The coin market's growth was hastened by developments at the Mint. In the 1950s, for instance, many new collectors became involved with coins by buying annual proof sets--sets of specimen coins--from Uncle Sam. The Mint resumed production of these in 1950, following an eight-year lapse, and by the end of the decade, sales had mushroomed from fewer than 52,000 sets in 1950 to more than 1.1 million in 1959.

In 1960, the growth became a full-fledged boom, largely on the strength of a single new "mint-error" coin. The coin in question was the so-called "small-date" cent. In the spring of 1960, sharp-eyed collectors noticed that there were two major varieties of current-year Lincoln cents, one of which had a perceptibly smaller date. It soon became apparent that the "small-date" variety was scarce--especially the version struck at the nation's main mint in Philadelphia. A nationwide scavenger hunt ensued, and coins became the object of widespread coverage in the media. That, in turn, drew many new participants to the hunt and to coin collecting, as well.

Just four years later, in 1964, the Mint introduced a new half dollar honoring President John F. Kennedy following his assassination--and that, too, stirred widespread interest. In 1965, the rising cost of silver forced the Mint to issue a new kind of dime and quarter: "sandwich-type" coinage made from copper and nickel, with no precious metal at all. The half dollar kept a reduced amount of silver until 1971, when it, too, became fiat money--money whose acceptance is based on public trust in the government, not on its own intrinsic worth. The dawn of clad coinage wasn't a happy time for collectors, but it did focus new attention on the rare coin field--and that, in turn, attracted more recruits.

The 1970s witnessed continued growth, and also a new direction in the marketing of coins. For the first time, many dealers were reaching beyond traditional collectors to lure noncollectors, especially wealthy professionals, into purchasing rare coins as an investment. Instead of building collections, buyers were now assembling portfolios.

Again, the federal government played a pivotal role in stimulating interest in coins. First came the sale of surplus silver dollars by the General Services Administration. Most of these dollars were low-mintage coins from the Carson City Mint, and their release to the market in a series of ballyhooed sales did much to raise public consciousness of rare coins in general and Morgan silver dollars in particular.

In 1974, the government gave coins another big, though indirect, boost by lifting the long-standing ban on U.S. citizens' right to buy, sell, and own gold bullion. That sparked new interest in bullion-type coins such as South Africa's Krugerrand, and the interest carried over into numismatic coinage, or collectible coins, as well.

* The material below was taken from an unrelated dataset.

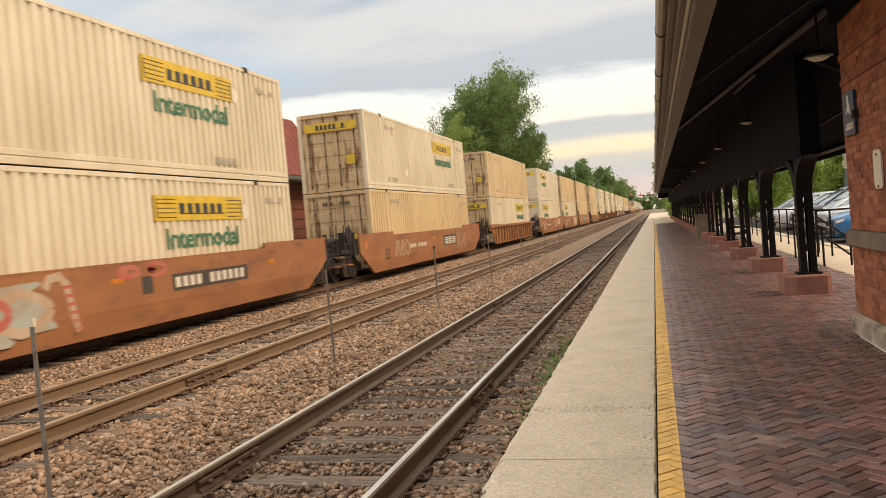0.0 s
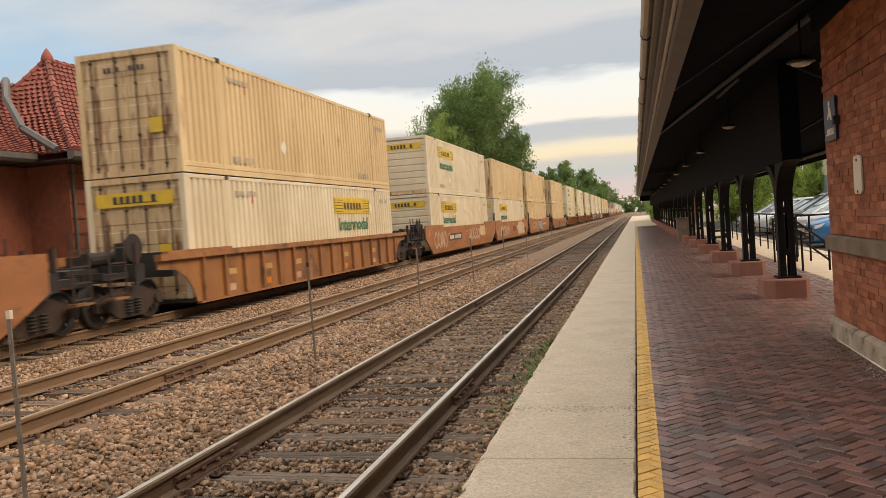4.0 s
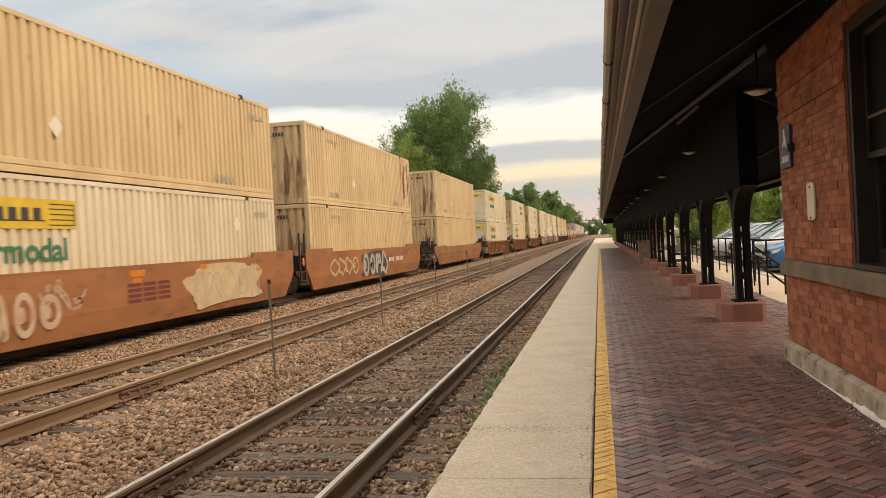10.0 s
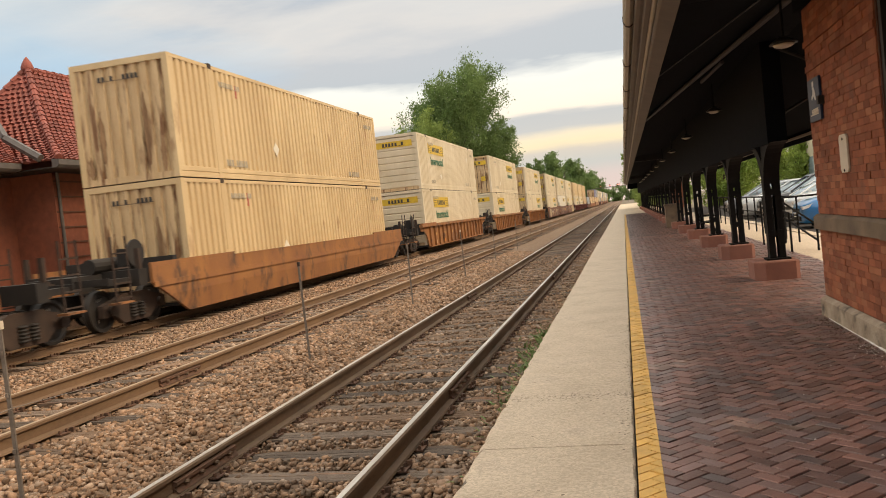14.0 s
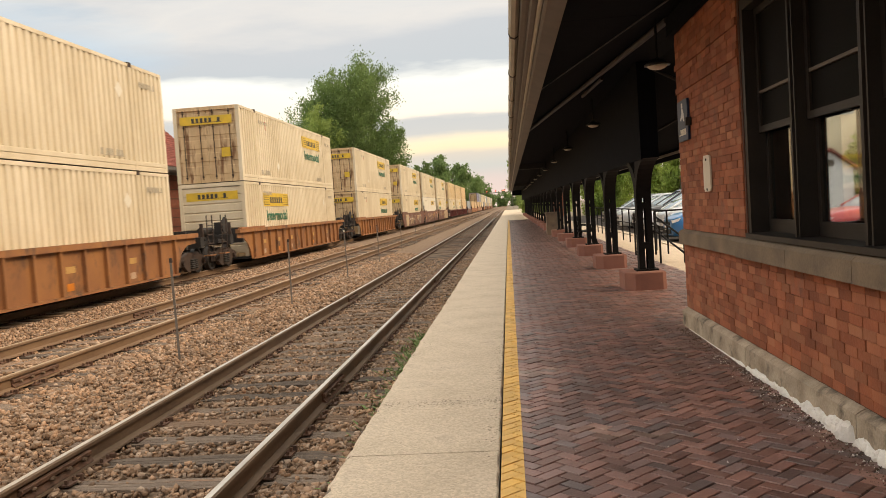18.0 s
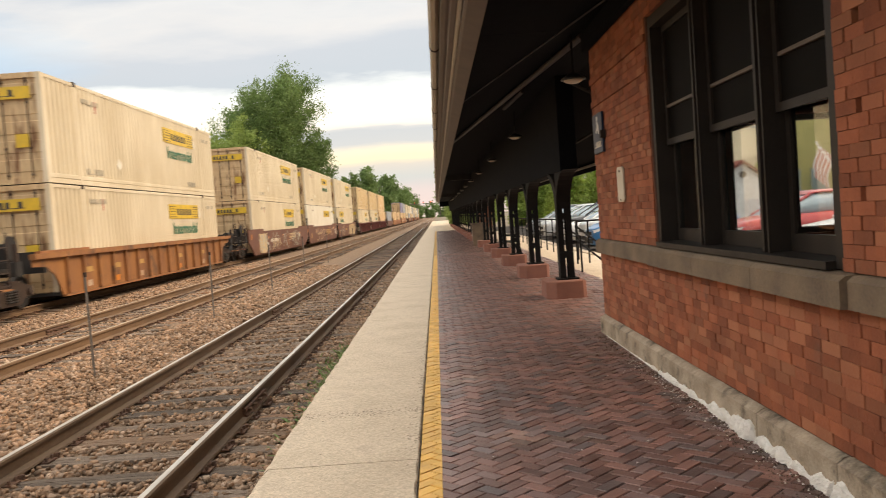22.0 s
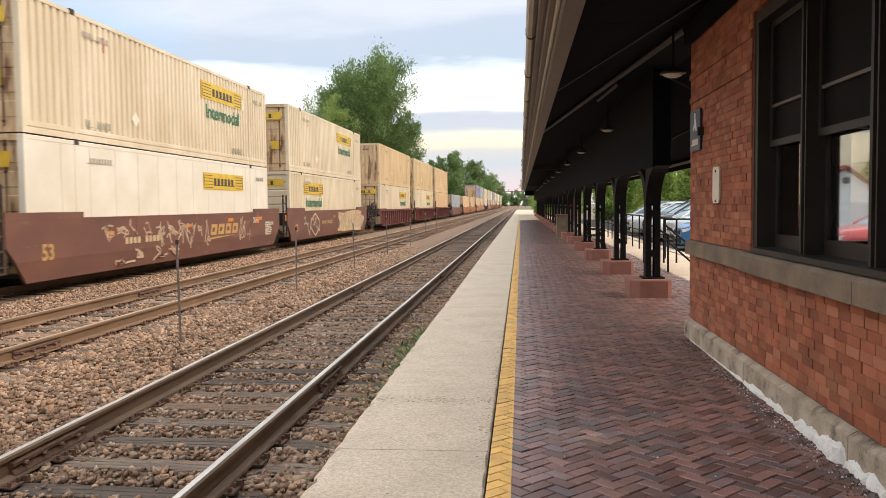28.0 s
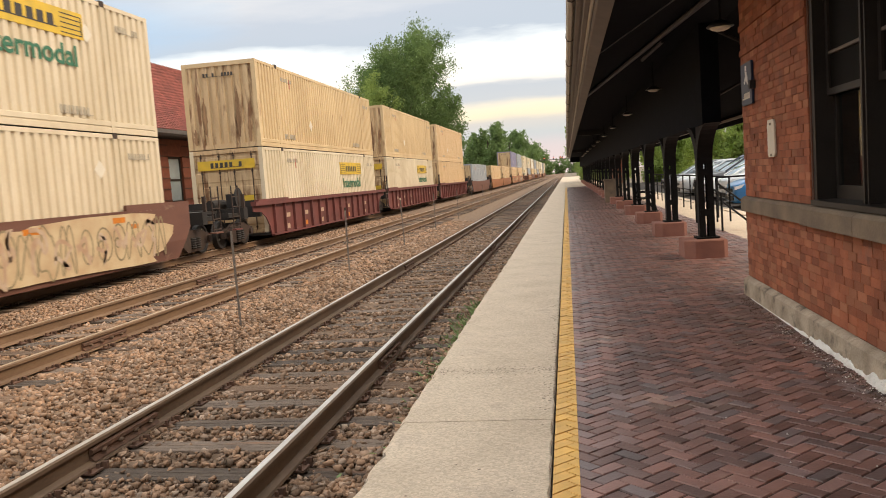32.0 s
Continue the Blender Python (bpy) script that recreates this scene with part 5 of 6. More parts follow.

Coin prices rose throughout the 1970s--steadily at first, then dramatically. In 1972, for the very first time, a single coin changed hands for $100,000. The sale was a private transaction and the coin was an 1804 silver dollar.

By 1979, that seemed puny. As the decade neared a close, in November '79, a Brasher doubloon--a gold piece minted privately in 1787 by New York City jeweler Ephraim Brasher--was gaveled down for a stratospheric $725,000 at an auction of rare coins from the famous Garrett Collection.

For nearly a decade, that remained the highest price ever paid for any single coin at a public auction. The record was finally broken in July 1989, when an 1804 silver dollar brought $990,000, missing the million-dollar mark by just a single bid.

In 1990, a rare U.S. gold coin was sold in a private transaction for more than $1.5 million. The coin was a 1907 double eagle, or $20 gold piece, designed by famed sculptor Augustus Saint-Gaudens. While all Saint-Gaudens double eagles are considered to be magnificent works of coinage art, this one was distinguished by both its exquisite sharpness of detail (it's said to have "extremely high relief") and its virtually flawless condition.

In 1996, for the very first time, a U.S. coin changed hands at public auction for more than a million dollars. The coin was a 1913 Liberty Head nickel--one of only five examples known--and it broke the barrier by a wide margin, selling for nearly $1.5 million. (In 2001, this same nickel was sold at auction for $1.84 million.) The very next year, that record was exceeded when an 1804 silver dollar brought more than $1.8 million. Both coins came from the same collection, formed half a century earlier by a Baltimore banker named Louis E. Eliasberg Sr. In August 1999, a Proof-68 1804 dollar brought $4.14 million at public auction. I was one of the underbidders.

Low mintage and high condition are the two main ingredients buyers seek in a coin, and these combine with supply and demand to determine its market value. While rarity is important, the stress in recent years has been on quality. Investors covet nothing but the best, and are willing to pay for it. Consequently, coins command far higher premiums in pristine mint condition than in grades only slightly lower. There are even degrees of pristineness: the Mint-State range has 11 different grades, with premiums rising steeply as a coin ascends the scale.

Coins are now graded on a scale of 1 to 70, with 1 representing a coin that is barely identifiable as to its type and 70 signifying a coin that is absolutely perfect. The use of numbers to designate grades is a practice of relatively recent origin. In the past, collectors used words instead, describing coins as "uncirculated," "fine," and "good," for example. These were less precise, but were adequate for the needs of a less sophisticated marketplace. The numbers now in use do correspond to descriptive words. For instance, coins graded 60 to 70 are said to be Mint State.

To assure that buyers and sellers get coins that have been accurately graded, independent third-party grading services have come into being. These companies, operated and staffed by knowledgeable, reputable experts, have effectively removed the risk that coins may be overgraded and therefore overpriced on the basis of grade.

The "grading revolution" began in 1986 with the establishment of the Professional Coin Grading Service (PCGS). The following year, a second major grading service--the Numismatic Guaranty Corporation of America (NGC)--opened its doors.